Problem to work on: The listing below must be repeated word for word, with its images excluded.
Begin Material provided
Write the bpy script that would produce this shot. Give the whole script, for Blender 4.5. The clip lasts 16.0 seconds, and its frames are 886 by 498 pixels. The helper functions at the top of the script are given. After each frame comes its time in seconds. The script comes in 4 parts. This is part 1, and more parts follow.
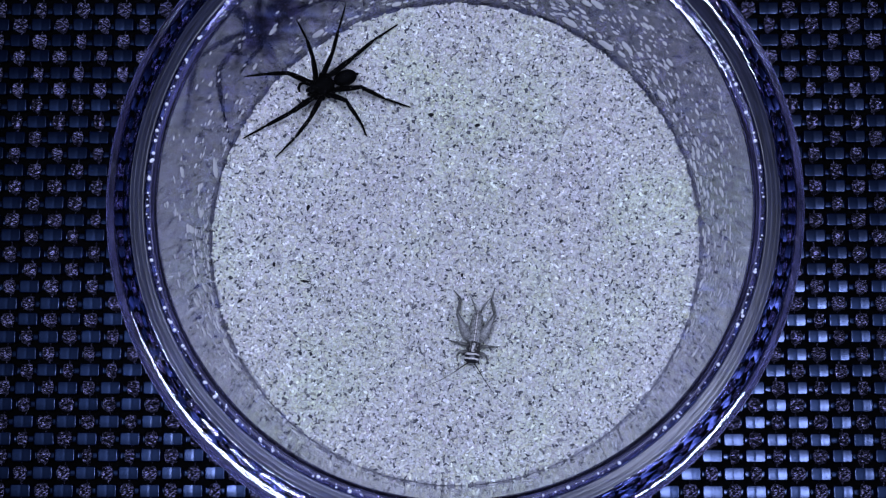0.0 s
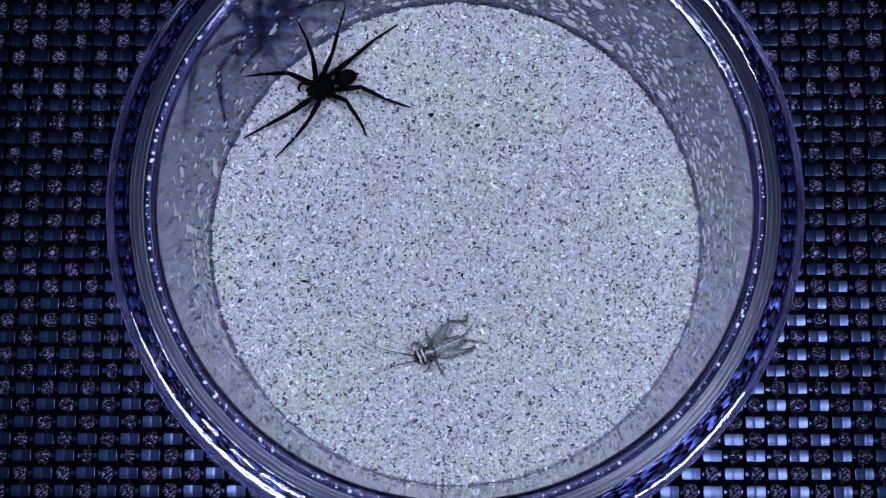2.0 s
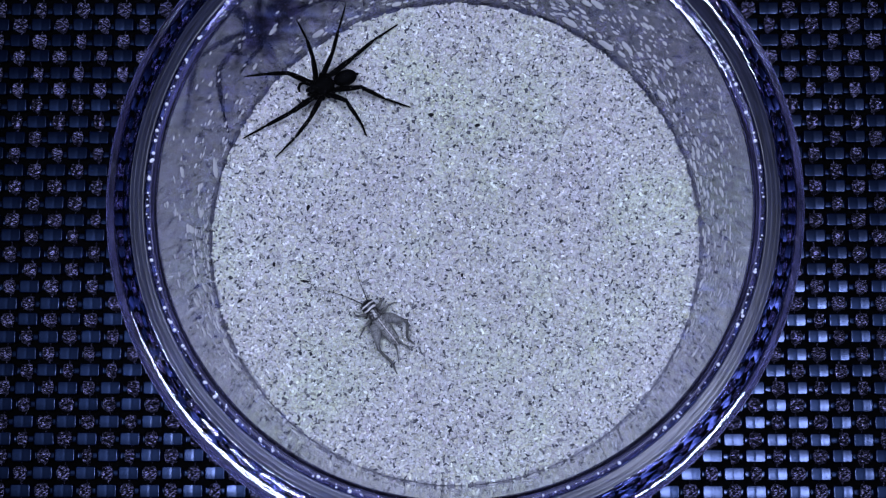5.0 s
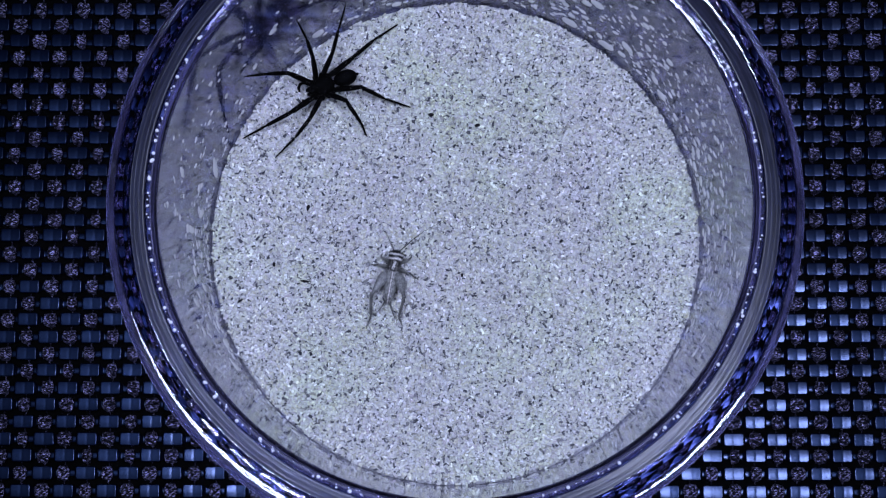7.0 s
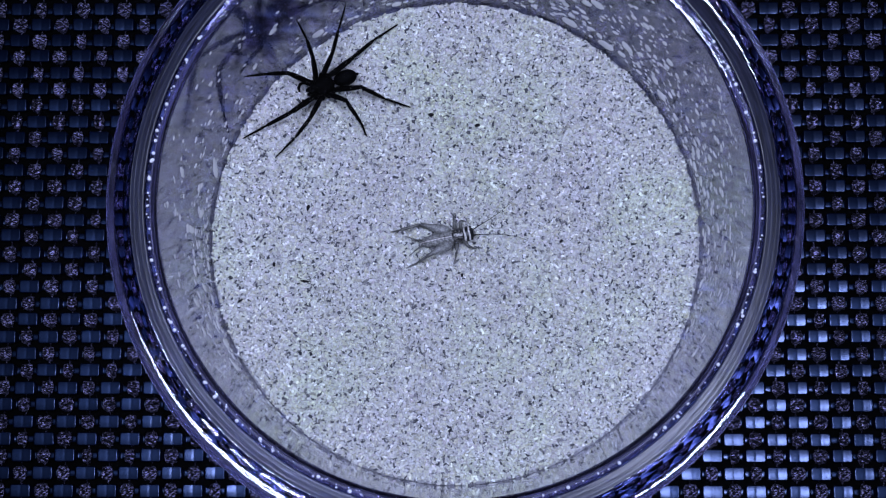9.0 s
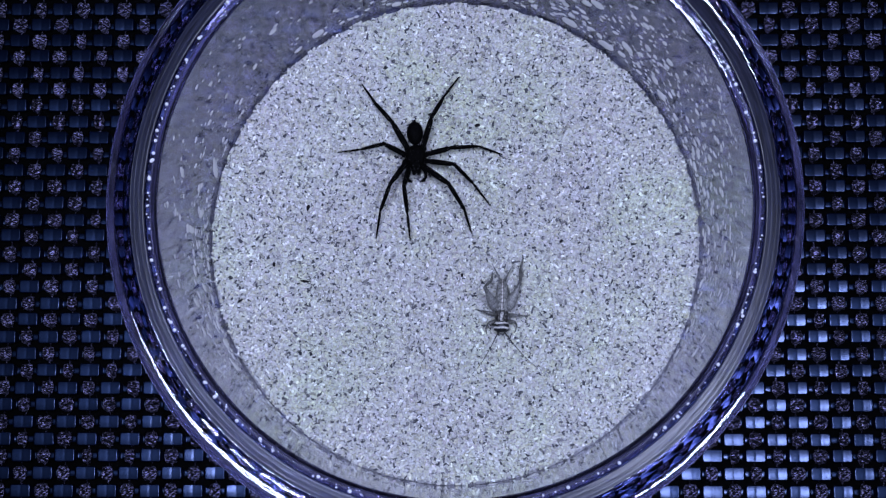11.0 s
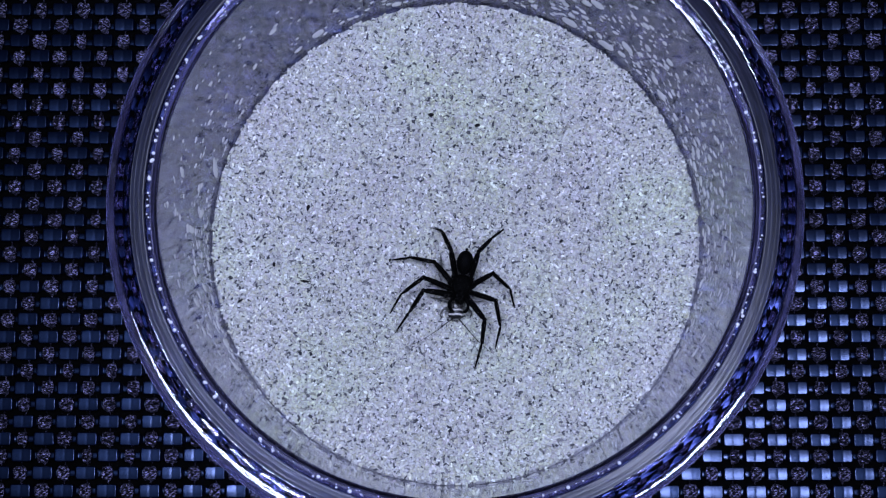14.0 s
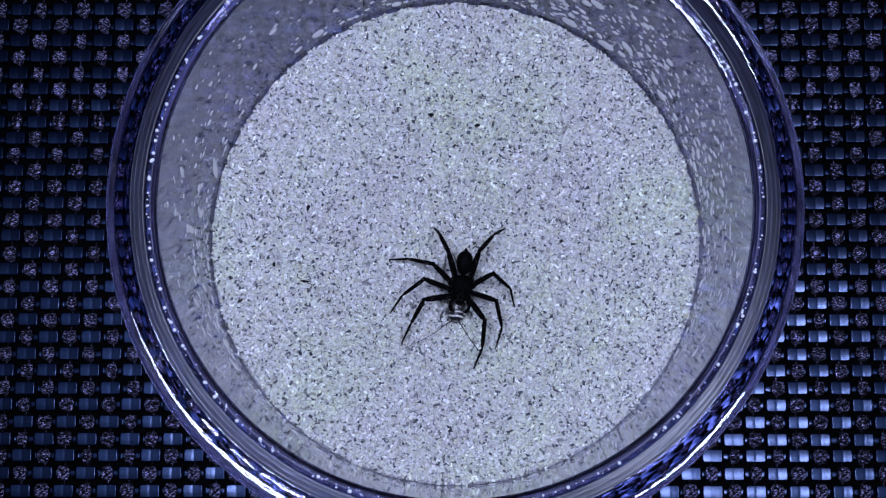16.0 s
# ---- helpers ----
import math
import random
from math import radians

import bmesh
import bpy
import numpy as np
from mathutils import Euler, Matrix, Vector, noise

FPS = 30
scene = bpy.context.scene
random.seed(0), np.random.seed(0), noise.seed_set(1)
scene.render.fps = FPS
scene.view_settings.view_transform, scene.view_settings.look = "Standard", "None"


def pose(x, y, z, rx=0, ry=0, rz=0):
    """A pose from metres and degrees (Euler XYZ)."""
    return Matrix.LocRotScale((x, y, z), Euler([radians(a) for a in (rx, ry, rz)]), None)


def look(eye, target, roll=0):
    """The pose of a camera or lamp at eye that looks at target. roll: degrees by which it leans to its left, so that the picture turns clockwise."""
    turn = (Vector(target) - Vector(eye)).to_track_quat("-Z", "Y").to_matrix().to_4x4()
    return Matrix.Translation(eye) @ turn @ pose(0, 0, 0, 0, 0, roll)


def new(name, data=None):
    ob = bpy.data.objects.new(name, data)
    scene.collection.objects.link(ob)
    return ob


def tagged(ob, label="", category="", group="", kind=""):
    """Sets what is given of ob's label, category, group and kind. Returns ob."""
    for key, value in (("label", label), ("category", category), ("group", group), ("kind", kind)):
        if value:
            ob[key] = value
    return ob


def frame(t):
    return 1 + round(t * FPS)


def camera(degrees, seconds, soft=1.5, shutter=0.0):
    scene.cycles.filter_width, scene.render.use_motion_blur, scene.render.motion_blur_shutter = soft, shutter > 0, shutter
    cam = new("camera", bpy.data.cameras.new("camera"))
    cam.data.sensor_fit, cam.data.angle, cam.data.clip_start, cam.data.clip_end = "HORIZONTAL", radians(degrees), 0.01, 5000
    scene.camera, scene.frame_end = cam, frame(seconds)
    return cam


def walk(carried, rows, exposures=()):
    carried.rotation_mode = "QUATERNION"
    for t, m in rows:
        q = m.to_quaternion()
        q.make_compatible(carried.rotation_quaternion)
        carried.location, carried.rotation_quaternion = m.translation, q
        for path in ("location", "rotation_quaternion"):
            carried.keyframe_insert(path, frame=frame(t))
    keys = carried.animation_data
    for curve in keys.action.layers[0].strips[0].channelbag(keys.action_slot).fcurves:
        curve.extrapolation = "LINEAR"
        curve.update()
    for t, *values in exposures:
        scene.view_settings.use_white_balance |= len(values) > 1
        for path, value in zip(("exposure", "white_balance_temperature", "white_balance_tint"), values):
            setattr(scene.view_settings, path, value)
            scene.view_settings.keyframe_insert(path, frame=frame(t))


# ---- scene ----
End Material provided
Solution to the exercise:
Write the bpy script that would produce this shot. Give the whole script, for Blender 4.5. The clip lasts 16.0 seconds, and its frames are 886 by 498 pixels. The helper functions at the top of the script are given. After each frame comes its time in seconds. The script comes in 4 parts. This is part 1, and more parts follow.
0.0 s
2.0 s
5.0 s
7.0 s
9.0 s
11.0 s
14.0 s
16.0 s
# ---- helpers ----
import math
import random
from math import radians

import bmesh
import bpy
import numpy as np
from mathutils import Euler, Matrix, Vector, noise

FPS = 30
scene = bpy.context.scene
random.seed(0), np.random.seed(0), noise.seed_set(1)
scene.render.fps = FPS
scene.view_settings.view_transform, scene.view_settings.look = "Standard", "None"


def pose(x, y, z, rx=0, ry=0, rz=0):
    """A pose from metres and degrees (Euler XYZ)."""
    return Matrix.LocRotScale((x, y, z), Euler([radians(a) for a in (rx, ry, rz)]), None)


def look(eye, target, roll=0):
    """The pose of a camera or lamp at eye that looks at target. roll: degrees by which it leans to its left, so that the picture turns clockwise."""
    turn = (Vector(target) - Vector(eye)).to_track_quat("-Z", "Y").to_matrix().to_4x4()
    return Matrix.Translation(eye) @ turn @ pose(0, 0, 0, 0, 0, roll)


def new(name, data=None):
    ob = bpy.data.objects.new(name, data)
    scene.collection.objects.link(ob)
    return ob


def tagged(ob, label="", category="", group="", kind=""):
    """Sets what is given of ob's label, category, group and kind. Returns ob."""
    for key, value in (("label", label), ("category", category), ("group", group), ("kind", kind)):
        if value:
            ob[key] = value
    return ob


def frame(t):
    return 1 + round(t * FPS)


def camera(degrees, seconds, soft=1.5, shutter=0.0):
    scene.cycles.filter_width, scene.render.use_motion_blur, scene.render.motion_blur_shutter = soft, shutter > 0, shutter
    cam = new("camera", bpy.data.cameras.new("camera"))
    cam.data.sensor_fit, cam.data.angle, cam.data.clip_start, cam.data.clip_end = "HORIZONTAL", radians(degrees), 0.01, 5000
    scene.camera, scene.frame_end = cam, frame(seconds)
    return cam


def walk(carried, rows, exposures=()):
    carried.rotation_mode = "QUATERNION"
    for t, m in rows:
        q = m.to_quaternion()
        q.make_compatible(carried.rotation_quaternion)
        carried.location, carried.rotation_quaternion = m.translation, q
        for path in ("location", "rotation_quaternion"):
            carried.keyframe_insert(path, frame=frame(t))
    keys = carried.animation_data
    for curve in keys.action.layers[0].strips[0].channelbag(keys.action_slot).fcurves:
        curve.extrapolation = "LINEAR"
        curve.update()
    for t, *values in exposures:
        scene.view_settings.use_white_balance |= len(values) > 1
        for path, value in zip(("exposure", "white_balance_temperature", "white_balance_tint"), values):
            setattr(scene.view_settings, path, value)
            scene.view_settings.keyframe_insert(path, frame=frame(t))


# ---- scene ----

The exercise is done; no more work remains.